§ **What you are asked to do**
Filter the records below down to lines containing "Python".

===============

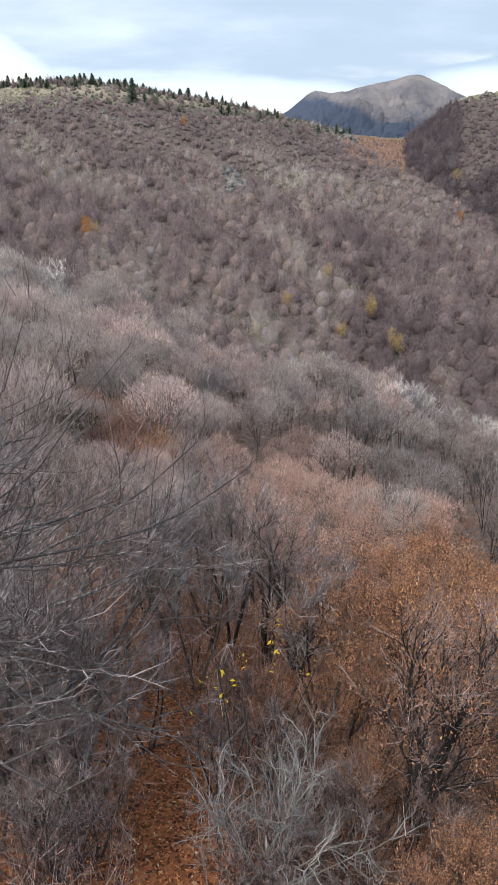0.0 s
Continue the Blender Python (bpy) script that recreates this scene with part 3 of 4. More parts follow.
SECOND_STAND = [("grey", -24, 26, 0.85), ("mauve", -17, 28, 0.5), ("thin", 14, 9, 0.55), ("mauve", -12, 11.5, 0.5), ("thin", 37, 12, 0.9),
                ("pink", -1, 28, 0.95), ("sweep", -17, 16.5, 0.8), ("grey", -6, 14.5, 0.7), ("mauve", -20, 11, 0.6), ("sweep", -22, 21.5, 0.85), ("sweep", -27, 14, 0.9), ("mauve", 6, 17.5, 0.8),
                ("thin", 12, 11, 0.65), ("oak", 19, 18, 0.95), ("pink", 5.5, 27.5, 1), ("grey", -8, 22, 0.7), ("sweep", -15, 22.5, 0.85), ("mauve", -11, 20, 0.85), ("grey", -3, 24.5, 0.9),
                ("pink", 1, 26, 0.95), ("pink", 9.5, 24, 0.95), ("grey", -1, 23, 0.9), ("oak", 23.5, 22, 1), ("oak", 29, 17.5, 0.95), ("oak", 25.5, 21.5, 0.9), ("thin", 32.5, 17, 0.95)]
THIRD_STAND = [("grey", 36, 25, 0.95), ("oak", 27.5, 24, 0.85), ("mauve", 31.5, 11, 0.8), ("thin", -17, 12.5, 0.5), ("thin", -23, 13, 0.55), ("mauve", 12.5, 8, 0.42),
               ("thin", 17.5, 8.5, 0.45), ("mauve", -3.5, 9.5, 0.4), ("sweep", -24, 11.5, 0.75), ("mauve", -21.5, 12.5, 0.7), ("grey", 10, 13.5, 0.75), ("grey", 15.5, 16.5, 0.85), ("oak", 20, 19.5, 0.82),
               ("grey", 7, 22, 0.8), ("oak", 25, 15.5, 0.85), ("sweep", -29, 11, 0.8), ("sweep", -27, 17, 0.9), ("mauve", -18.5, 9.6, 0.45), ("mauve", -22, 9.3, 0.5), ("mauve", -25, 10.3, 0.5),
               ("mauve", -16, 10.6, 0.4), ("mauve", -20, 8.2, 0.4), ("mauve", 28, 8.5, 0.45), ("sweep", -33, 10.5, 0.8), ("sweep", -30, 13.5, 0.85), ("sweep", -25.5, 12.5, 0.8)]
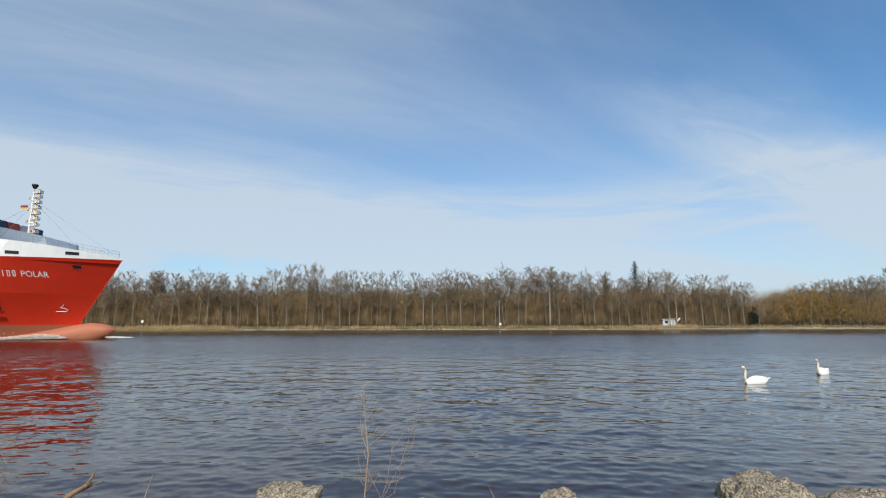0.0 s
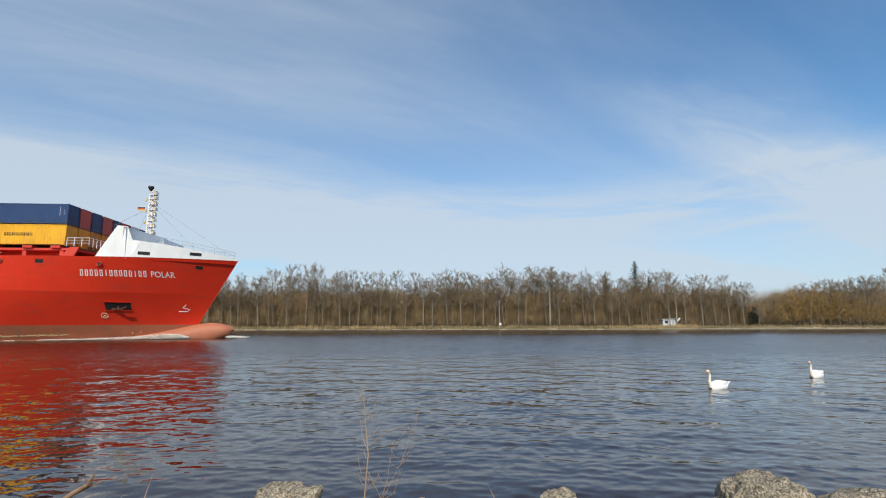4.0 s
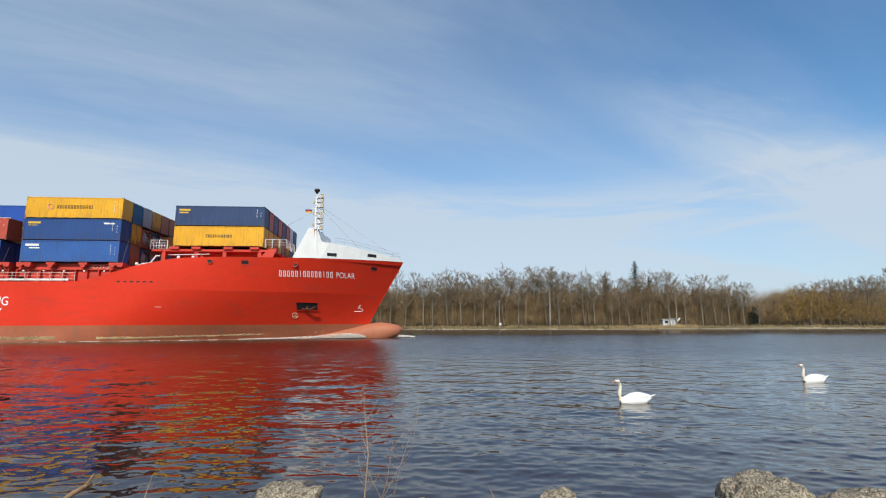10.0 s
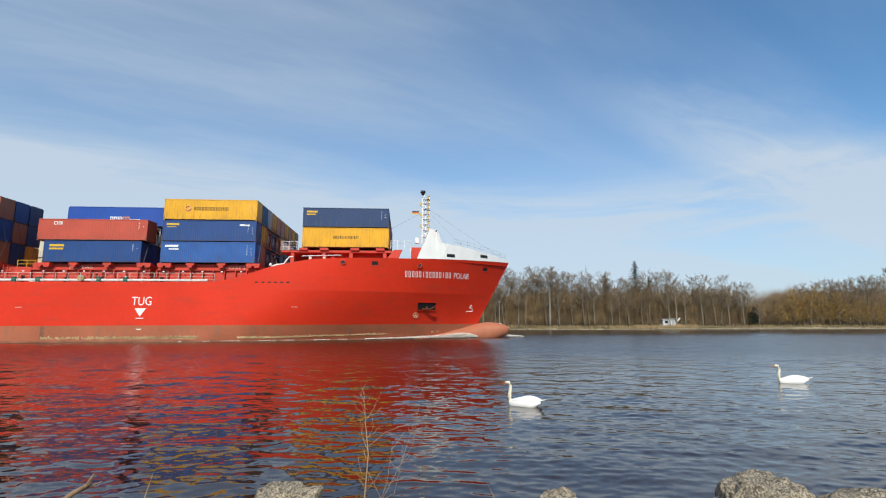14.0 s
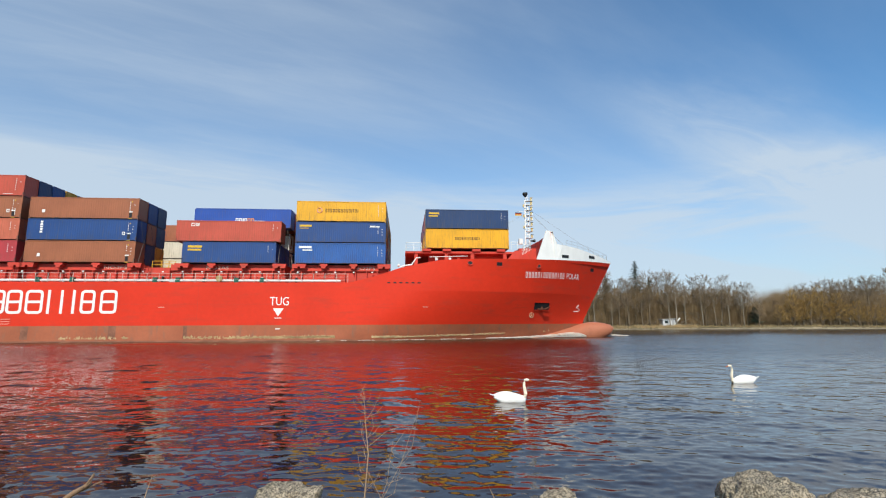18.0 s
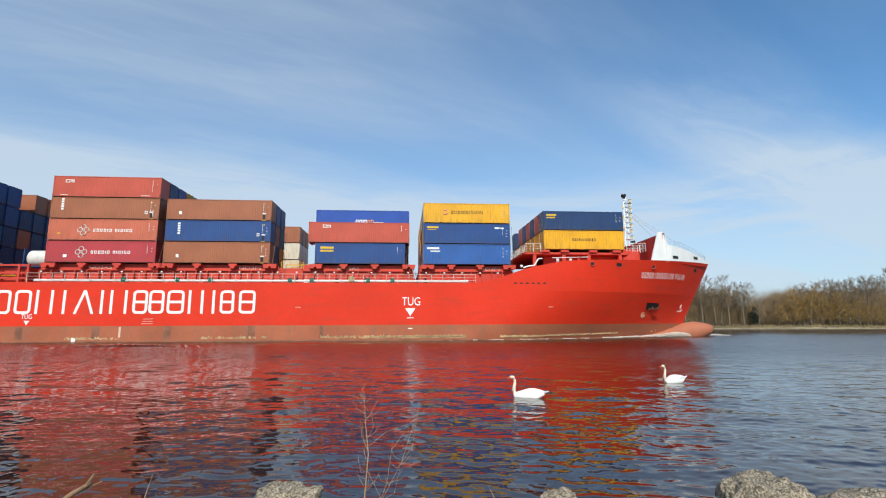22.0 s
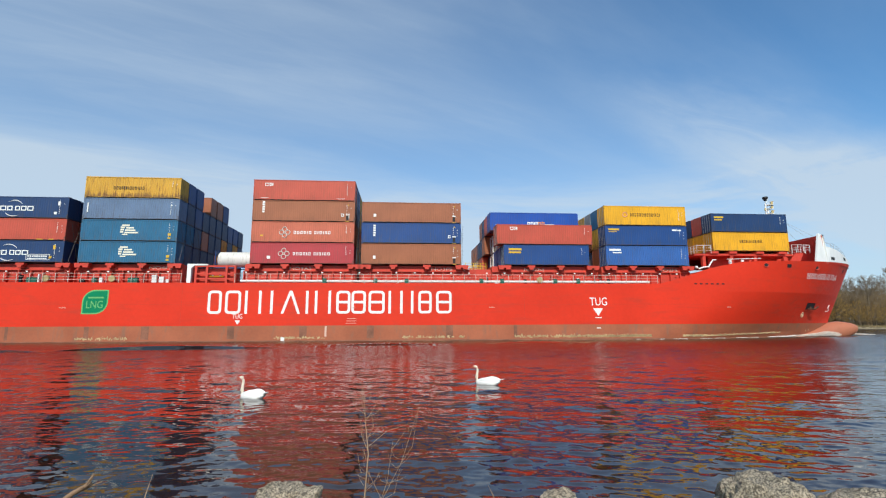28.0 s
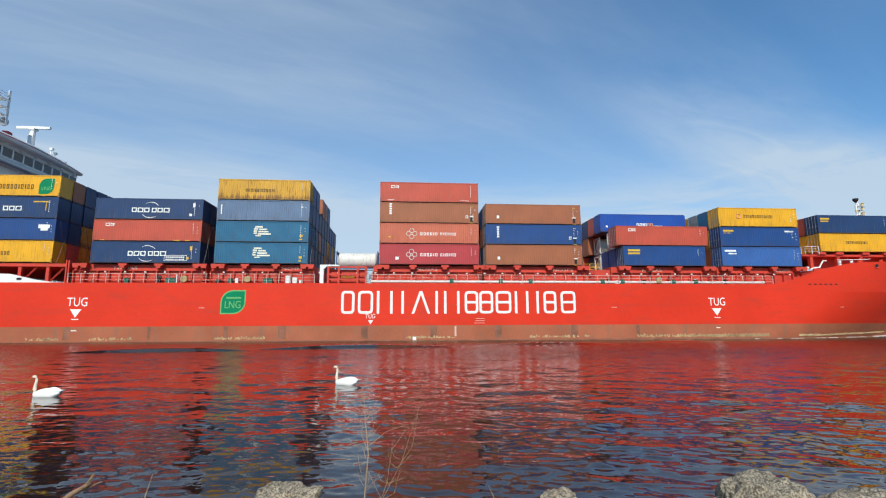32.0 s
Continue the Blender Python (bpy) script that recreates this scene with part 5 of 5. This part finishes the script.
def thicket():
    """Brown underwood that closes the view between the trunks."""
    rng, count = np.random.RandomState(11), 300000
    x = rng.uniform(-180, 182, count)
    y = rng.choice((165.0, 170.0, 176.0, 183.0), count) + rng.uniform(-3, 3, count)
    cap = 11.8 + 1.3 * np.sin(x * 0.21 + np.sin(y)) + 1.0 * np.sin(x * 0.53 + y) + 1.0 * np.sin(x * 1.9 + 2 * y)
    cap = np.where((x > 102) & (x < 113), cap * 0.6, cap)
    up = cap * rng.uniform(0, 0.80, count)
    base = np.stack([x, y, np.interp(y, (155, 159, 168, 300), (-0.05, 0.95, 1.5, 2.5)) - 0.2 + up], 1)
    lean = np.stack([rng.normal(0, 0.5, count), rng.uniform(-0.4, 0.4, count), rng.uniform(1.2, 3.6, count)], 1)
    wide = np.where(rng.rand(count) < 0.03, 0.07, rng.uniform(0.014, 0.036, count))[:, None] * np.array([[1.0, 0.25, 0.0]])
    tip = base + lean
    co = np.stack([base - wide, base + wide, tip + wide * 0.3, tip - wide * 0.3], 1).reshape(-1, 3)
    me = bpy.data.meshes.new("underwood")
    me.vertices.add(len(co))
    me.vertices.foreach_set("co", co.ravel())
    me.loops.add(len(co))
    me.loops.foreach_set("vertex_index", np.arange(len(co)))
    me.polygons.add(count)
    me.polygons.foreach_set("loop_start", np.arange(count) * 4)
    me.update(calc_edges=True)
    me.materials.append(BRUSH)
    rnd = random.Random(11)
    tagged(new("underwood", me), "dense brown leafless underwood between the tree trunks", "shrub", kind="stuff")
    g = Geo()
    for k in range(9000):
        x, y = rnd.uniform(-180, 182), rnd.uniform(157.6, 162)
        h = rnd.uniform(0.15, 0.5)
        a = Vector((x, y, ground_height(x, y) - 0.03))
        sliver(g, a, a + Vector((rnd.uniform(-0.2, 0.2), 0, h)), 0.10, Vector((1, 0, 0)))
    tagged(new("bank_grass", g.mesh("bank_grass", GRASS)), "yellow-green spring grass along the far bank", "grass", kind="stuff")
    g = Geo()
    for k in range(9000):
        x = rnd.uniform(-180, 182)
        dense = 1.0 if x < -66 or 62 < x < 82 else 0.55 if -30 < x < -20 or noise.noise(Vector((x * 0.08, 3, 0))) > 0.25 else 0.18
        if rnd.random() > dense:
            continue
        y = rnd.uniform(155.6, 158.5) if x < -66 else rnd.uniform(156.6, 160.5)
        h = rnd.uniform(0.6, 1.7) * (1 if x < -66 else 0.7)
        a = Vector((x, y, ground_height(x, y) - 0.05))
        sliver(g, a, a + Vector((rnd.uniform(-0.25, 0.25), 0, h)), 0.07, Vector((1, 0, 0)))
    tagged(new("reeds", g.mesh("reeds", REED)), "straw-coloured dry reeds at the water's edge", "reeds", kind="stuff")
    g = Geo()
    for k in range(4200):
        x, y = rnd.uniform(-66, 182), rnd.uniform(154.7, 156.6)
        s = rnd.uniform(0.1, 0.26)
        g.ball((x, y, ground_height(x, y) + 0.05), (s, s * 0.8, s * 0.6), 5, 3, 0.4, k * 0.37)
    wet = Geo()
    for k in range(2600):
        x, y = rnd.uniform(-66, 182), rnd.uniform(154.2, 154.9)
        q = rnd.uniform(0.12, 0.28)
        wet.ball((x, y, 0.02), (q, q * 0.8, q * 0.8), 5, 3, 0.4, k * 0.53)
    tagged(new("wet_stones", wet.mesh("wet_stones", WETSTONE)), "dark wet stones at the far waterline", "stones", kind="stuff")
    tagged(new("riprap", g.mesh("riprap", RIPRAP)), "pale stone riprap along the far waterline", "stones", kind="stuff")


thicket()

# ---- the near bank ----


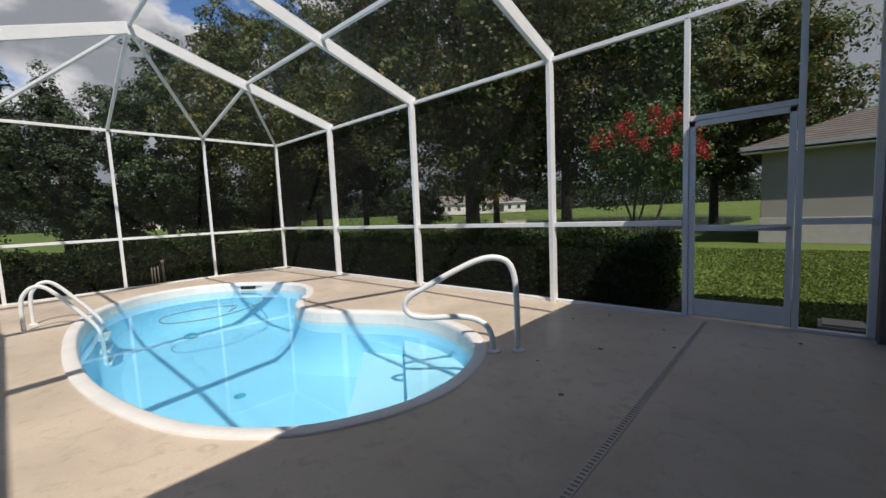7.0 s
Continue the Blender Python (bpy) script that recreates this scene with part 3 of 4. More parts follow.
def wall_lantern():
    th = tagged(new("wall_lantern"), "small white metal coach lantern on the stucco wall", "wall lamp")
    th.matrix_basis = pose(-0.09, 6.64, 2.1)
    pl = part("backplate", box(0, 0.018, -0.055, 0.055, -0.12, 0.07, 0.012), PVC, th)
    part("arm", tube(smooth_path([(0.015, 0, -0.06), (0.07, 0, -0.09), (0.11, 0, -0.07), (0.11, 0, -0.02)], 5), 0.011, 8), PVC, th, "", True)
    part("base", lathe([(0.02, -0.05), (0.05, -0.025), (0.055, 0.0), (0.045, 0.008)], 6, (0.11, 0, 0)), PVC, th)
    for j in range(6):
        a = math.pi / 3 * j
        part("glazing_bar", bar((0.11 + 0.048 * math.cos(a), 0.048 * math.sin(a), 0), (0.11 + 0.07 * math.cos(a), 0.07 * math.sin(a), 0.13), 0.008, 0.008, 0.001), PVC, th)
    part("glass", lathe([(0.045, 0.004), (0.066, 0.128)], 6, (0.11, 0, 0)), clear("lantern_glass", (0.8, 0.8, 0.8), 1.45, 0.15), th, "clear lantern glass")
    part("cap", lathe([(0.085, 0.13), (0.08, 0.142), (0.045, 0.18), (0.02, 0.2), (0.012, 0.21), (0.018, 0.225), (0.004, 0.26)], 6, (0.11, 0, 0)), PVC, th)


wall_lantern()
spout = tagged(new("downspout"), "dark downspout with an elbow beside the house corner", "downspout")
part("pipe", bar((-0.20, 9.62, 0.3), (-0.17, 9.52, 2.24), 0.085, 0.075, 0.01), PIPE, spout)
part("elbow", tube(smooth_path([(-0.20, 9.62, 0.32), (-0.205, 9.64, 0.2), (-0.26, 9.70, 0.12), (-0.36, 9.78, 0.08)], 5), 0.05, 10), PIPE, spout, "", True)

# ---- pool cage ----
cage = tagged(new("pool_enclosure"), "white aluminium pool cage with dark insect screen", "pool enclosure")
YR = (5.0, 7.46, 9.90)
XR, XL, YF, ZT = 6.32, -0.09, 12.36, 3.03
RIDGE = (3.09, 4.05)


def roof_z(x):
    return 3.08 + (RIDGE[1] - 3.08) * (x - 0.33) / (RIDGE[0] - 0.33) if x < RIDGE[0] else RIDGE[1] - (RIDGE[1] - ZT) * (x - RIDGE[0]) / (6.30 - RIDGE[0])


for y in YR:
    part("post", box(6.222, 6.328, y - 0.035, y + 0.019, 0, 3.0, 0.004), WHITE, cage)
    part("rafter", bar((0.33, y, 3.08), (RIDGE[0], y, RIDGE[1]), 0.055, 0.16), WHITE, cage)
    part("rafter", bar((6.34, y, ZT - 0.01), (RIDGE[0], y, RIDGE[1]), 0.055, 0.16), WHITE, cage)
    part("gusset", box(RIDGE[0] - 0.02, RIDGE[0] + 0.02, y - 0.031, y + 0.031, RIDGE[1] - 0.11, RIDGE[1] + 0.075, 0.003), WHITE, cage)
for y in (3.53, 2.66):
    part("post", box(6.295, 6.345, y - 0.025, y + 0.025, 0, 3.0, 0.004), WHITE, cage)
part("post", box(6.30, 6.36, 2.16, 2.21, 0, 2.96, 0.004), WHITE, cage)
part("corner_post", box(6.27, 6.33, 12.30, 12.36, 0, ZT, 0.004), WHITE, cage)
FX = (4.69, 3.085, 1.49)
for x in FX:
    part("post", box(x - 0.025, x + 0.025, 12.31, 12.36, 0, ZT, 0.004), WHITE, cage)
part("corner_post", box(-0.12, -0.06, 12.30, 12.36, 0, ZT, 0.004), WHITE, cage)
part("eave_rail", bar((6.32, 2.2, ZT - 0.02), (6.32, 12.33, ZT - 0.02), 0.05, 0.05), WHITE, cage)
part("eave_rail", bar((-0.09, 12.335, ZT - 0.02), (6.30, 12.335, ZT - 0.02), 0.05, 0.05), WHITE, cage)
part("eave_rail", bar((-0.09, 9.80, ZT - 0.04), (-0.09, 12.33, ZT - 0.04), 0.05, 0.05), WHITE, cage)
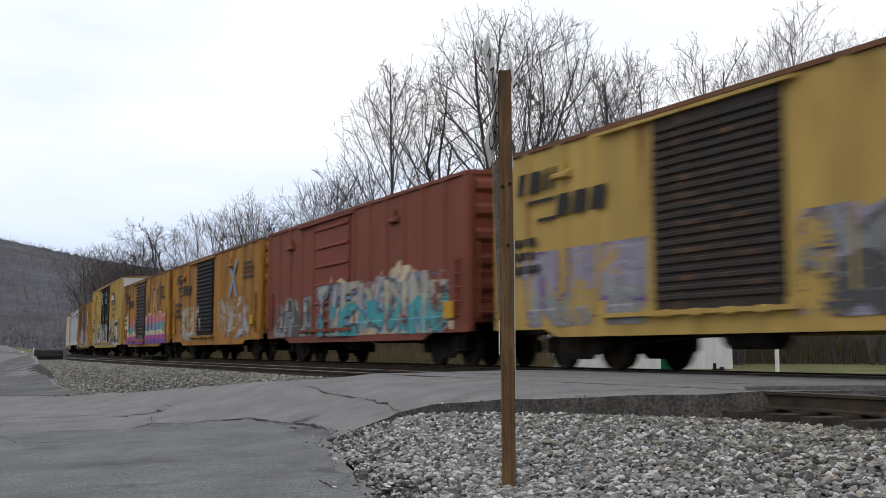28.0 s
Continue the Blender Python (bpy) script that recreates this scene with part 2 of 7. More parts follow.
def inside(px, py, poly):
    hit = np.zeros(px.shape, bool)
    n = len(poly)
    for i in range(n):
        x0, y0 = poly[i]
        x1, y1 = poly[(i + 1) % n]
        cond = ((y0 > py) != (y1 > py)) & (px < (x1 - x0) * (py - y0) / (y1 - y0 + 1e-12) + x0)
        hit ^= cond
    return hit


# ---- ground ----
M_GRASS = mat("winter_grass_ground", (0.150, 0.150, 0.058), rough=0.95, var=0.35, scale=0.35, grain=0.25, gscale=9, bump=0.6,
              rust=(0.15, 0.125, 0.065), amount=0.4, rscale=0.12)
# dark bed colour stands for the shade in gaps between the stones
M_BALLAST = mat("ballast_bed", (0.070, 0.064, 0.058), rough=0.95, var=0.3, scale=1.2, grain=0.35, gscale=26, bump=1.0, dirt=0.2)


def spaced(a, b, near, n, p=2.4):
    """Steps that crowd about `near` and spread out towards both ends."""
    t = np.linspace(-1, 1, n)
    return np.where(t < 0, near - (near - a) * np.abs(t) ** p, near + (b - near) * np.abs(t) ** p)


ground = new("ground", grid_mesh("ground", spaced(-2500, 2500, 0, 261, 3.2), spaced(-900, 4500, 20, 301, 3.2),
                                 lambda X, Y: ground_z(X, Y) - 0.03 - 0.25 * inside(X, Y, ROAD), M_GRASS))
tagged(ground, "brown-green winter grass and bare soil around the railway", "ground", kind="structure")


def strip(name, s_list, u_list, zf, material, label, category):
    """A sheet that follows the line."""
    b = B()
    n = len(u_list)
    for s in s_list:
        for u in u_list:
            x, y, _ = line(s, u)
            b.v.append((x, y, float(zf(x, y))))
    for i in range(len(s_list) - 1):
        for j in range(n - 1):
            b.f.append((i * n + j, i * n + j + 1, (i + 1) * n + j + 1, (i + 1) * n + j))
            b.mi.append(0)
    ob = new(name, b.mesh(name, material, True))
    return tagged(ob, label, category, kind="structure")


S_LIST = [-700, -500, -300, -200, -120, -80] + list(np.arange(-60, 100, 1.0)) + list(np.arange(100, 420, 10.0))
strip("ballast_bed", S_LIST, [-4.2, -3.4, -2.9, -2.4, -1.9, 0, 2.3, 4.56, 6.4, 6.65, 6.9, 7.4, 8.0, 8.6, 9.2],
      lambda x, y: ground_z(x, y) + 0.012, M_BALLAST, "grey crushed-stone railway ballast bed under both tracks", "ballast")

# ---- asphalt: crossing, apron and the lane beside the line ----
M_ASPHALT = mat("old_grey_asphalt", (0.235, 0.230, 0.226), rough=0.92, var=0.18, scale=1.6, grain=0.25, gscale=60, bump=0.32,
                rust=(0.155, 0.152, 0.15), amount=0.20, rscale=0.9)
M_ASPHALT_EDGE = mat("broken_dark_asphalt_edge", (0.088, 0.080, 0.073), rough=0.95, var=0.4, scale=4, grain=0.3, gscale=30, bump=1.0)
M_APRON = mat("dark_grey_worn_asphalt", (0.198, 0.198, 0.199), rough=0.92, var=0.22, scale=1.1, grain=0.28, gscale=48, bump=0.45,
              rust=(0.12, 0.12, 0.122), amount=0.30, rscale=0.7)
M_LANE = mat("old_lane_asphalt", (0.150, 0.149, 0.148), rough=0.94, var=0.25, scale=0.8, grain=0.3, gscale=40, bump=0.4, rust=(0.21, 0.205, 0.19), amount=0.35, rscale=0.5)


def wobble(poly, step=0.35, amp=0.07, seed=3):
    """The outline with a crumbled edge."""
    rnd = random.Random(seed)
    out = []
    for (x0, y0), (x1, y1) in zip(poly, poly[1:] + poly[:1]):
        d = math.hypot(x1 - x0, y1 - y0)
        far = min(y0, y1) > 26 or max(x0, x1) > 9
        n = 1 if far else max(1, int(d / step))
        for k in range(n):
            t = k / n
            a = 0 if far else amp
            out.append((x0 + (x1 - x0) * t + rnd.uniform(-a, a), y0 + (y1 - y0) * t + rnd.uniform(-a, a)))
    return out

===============

§ **Written answer**
Continue the Blender Python (bpy) script that recreates this scene with part 3 of 4. More parts follow.
Continue the Blender Python (bpy) script that recreates this scene with part 5 of 5. This part finishes the script.
Continue the Blender Python (bpy) script that recreates this scene with part 3 of 4. More parts follow.
Continue the Blender Python (bpy) script that recreates this scene with part 2 of 7. More parts follow.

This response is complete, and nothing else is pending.